Residents and police said Ayyid Salim al-Zubaie, a sheik in the mainly Sunni area, had invited dozens of guests to a banquet in honor of his son, who was released earlier in the day from Camp Bucca in southern Iraq.

Residents said the detainee-son had quarreled with al-Qaida members while in detention and may have been the target of the attack. The guests also included several members of the local awakening council, a U.S.-allied group that has turned against al-Qaida.

The U.S. military, meanwhile, announced the arrest of an al-Qaida in Iraq figure who allegedly planned the 2006 kidnapping of American journalist Jill Carroll

CHAMONIX, France

Eight believed dead in avalanche

Eight climbers were missing and presumed dead Sunday after an avalanche swamped a commonly used hiking trail near Mont Blanc, western Europe’s highest peak.

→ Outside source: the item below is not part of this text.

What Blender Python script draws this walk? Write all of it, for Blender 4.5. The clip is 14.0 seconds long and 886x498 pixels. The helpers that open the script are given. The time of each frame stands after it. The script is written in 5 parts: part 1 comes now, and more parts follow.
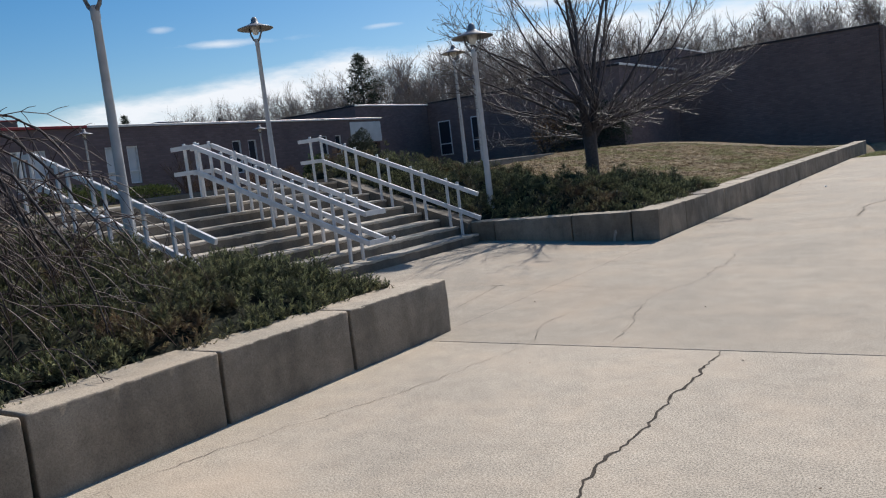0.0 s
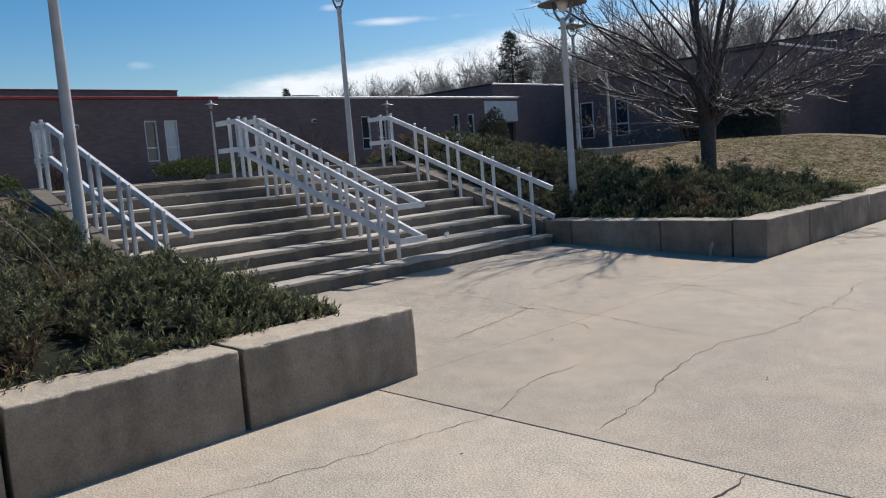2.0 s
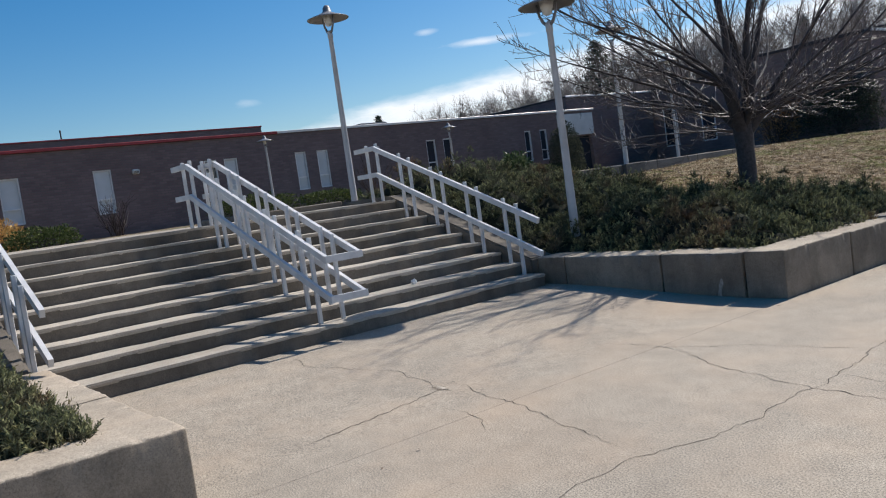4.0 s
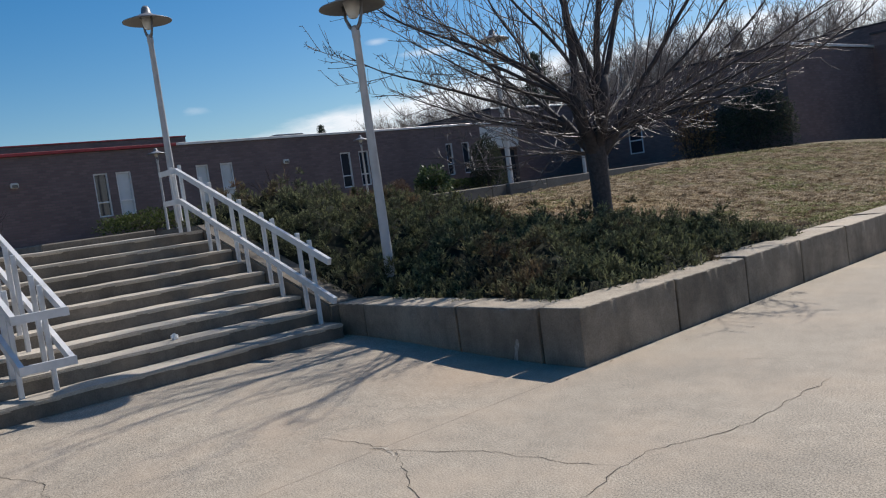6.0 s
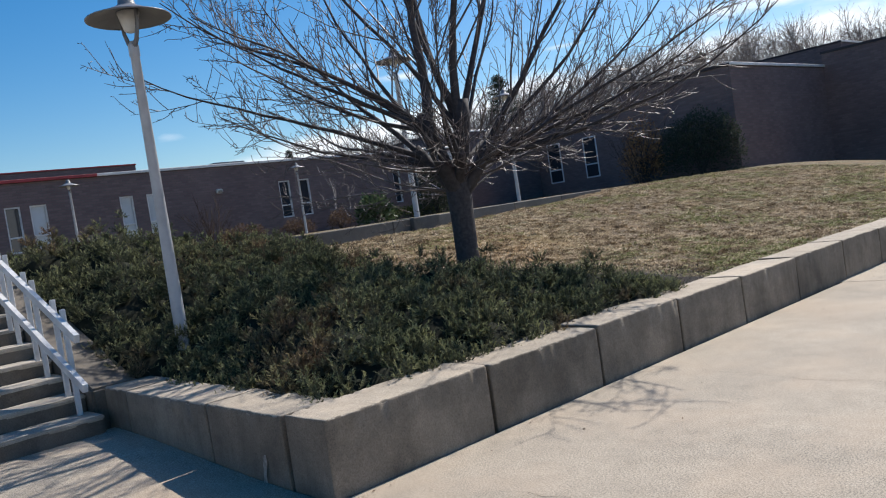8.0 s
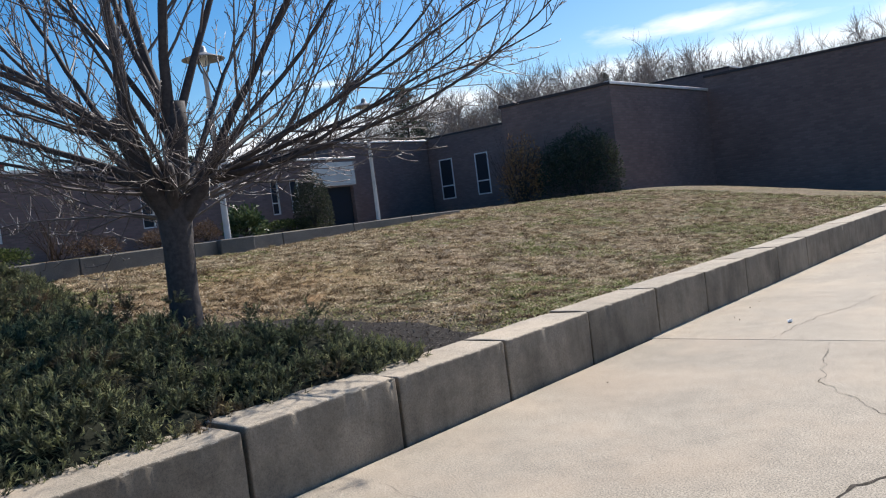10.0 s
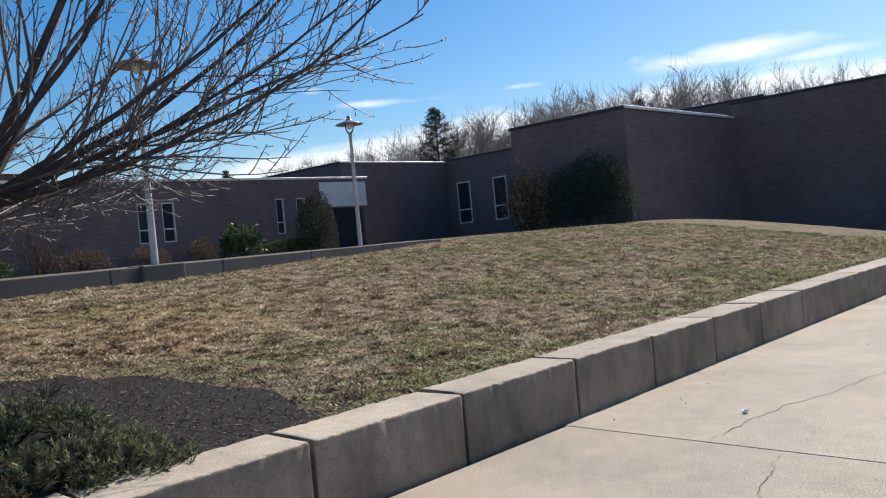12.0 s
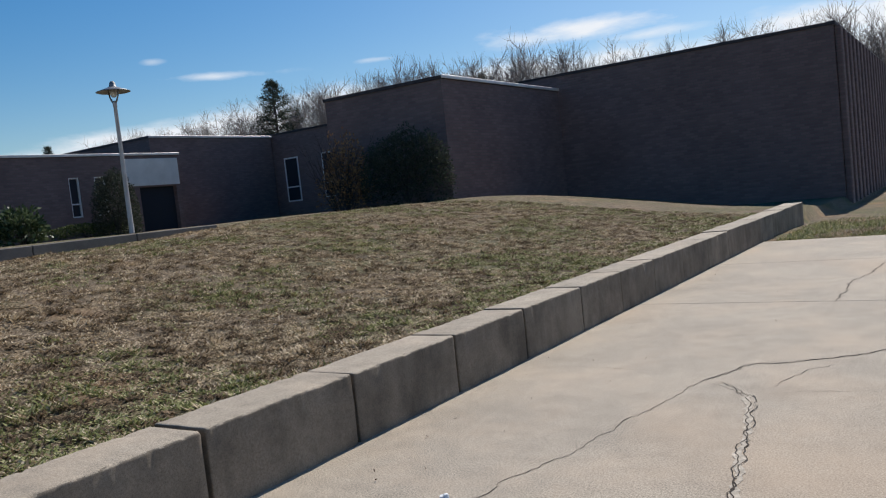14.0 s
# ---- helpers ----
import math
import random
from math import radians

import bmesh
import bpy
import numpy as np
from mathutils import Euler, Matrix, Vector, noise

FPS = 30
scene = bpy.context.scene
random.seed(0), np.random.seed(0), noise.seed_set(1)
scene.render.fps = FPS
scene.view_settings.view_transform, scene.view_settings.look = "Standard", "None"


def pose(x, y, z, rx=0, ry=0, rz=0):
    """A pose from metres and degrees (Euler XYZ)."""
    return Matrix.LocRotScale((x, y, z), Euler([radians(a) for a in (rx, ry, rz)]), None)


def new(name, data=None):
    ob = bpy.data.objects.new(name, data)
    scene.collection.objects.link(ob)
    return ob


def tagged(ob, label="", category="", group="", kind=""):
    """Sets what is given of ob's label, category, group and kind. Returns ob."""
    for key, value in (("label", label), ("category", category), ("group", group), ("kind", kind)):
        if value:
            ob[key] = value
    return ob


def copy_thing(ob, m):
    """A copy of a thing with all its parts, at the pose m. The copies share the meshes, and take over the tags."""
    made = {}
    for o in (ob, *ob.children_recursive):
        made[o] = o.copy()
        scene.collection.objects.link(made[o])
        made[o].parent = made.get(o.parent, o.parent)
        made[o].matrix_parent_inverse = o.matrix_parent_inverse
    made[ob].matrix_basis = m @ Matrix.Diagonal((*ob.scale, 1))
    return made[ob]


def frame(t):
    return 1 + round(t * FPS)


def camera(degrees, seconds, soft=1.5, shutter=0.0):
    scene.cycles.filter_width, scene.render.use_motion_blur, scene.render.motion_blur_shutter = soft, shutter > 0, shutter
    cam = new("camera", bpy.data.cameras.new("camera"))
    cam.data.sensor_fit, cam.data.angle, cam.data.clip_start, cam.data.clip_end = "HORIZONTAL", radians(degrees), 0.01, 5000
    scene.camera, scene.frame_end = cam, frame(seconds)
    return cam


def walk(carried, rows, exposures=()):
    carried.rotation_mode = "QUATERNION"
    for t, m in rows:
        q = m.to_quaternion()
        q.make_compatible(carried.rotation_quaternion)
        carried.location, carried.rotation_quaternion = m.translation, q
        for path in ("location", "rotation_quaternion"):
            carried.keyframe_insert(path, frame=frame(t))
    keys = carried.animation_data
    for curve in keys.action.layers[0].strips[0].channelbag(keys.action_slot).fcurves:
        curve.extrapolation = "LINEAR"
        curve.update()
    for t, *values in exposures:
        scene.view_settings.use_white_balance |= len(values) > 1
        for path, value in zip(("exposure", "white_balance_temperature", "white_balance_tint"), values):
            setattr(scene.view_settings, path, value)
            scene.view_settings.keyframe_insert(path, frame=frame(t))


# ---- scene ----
cam = camera(57.7, 14.0, soft=1.15)
METRES, EYE, TILT, LEAN, TURN = 16.5, 1.475, 0.0, 0.0, 34.8
ROWS = [
    (0.0, 0.0, 0.0, 0.0, -0.7, -5.95, 6.72),
    (0.5, 0.022, 0.0239, 0.0001, 1.29, -6.08, 6.93),
    (1.0, 0.0367, 0.057, -0.0014, 5.42, -8.73, 5.24),
    (1.5, 0.0578, 0.0838, -0.0017, 9.64, -6.34, 4.29),
    (2.0, 0.074, 0.1137, -0.002, 10.26, -6.29, 4.39),
    (2.5, 0.0928, 0.1449, -0.0028, 9.6, -6.12, 7.02),
    (5.0, 0.1963, 0.2861, 0.0009, 20.76, -3.46, 7.37),
    (5.5, 0.2122, 0.3206, 0.0002, 15.65, -3.89, 7.18),
    (6.0, 0.2314, 0.3498, -0.0001, 13.99, -4.06, 7.88),
    (6.5, 0.2443, 0.3833, -0.0003, 13.95, -3.46, 6.81),
    (7.0, 0.2635, 0.4128, -0.0011, 13.9, -3.4, 10.82),
    (7.5, 0.2833, 0.4382, 0.0003, 14.04, -2.94, 10.97),
    (8.0, 0.3009, 0.4713, 0.0012, 12.33, -2.67, 8.67),
    (8.5, 0.3257, 0.5013, 0.0016, 9.89, -1.88, 11.44),
    (9.0, 0.345, 0.5373, -0.0005, 4.93, -3.79, 6.75),
    (11.5, 0.4361, 0.6805, 0.0001, 9.55, -0.72, 7.3),
    (12.0, 0.4526, 0.7104, 0.0007, 8.92, -0.87, 5.25),
    (12.5, 0.4663, 0.746, 0.0011, 3.3, -1.28, 3.17),
    (13.0, 0.4862, 0.7772, 0.0016, 1.05, -1.25, 3.93),
    (13.5, 0.5021, 0.813, 0.0011, -0.78, -3.63, 4.38),
    (14.0, 0.5255, 0.8427, 0.0016, -1.45, -3.69, 6.23),
]
walk(cam, [(t, pose(0, 0, EYE, TILT, LEAN, TURN) @ pose(METRES * x, METRES * y, METRES * z, 90 + pitch, roll, yaw)) for t, x, y, z, yaw, pitch, roll in ROWS],
     exposures=[(0.0, 0.03), (1.0, 0.02), (1.5, 0.08), (2.5, 0.1), (5.0, 0.22), (5.5, 0.1), (6.0, 0.05), (6.5, 0.06), (7.0, 0.13), (8.0, 0.37), (8.5, 0.45), (9.0, 0.42), (11.5, 0.5), (12.0, 0.36), (12.5, 0.22), (13.0, 0.06), (14.0, -0.03)])

# ---- light ----
SUN_TO = Vector((-0.056, 0.70, 0.70)).normalized()
world = bpy.data.worlds.new("sky_world")
scene.world = world
world.use_nodes = True
wn, wl = world.node_tree.nodes, world.node_tree.links
wn.clear()
sky = wn.new("ShaderNodeTexSky")
sky.sky_type = 'NISHITA'
sky.sun_disc = False
sky.sun_elevation = math.asin(SUN_TO.z)
sky.sun_rotation = math.atan2(SUN_TO.x, SUN_TO.y)
sky.air_density, sky.dust_density, sky.ozone_density = 1.0, 0.7, 2.5
wbg = wn.new("ShaderNodeBackground")
wbg.inputs["Strength"].default_value = 0.099
wout = wn.new("ShaderNodeOutputWorld")
hs = wn.new("ShaderNodeHueSaturation")
hs.inputs["Saturation"].default_value = 1.48
hs.inputs["Value"].default_value = 0.97
wl.new(sky.outputs[0], hs.inputs["Color"])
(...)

The avalanche, triggered when a chunk of ice as wide as two football fields broke off a mountain face, appeared to be the worst in the French Alps in more than a decade, officials said.

“There’s no chance of finding anyone alive,” French Interior Minister Michele Alliot-Marie said while visiting the region. Five Austrians and three Swiss were missing. Seven other people were hospitalized.

The avalanche began about 3 a.m. after a massive block of ice known as a serac cracked off a side of the Mont Blanc du Tacul, one of the peaks in the Mont Blanc range, at an altitude of some 11,800 feet.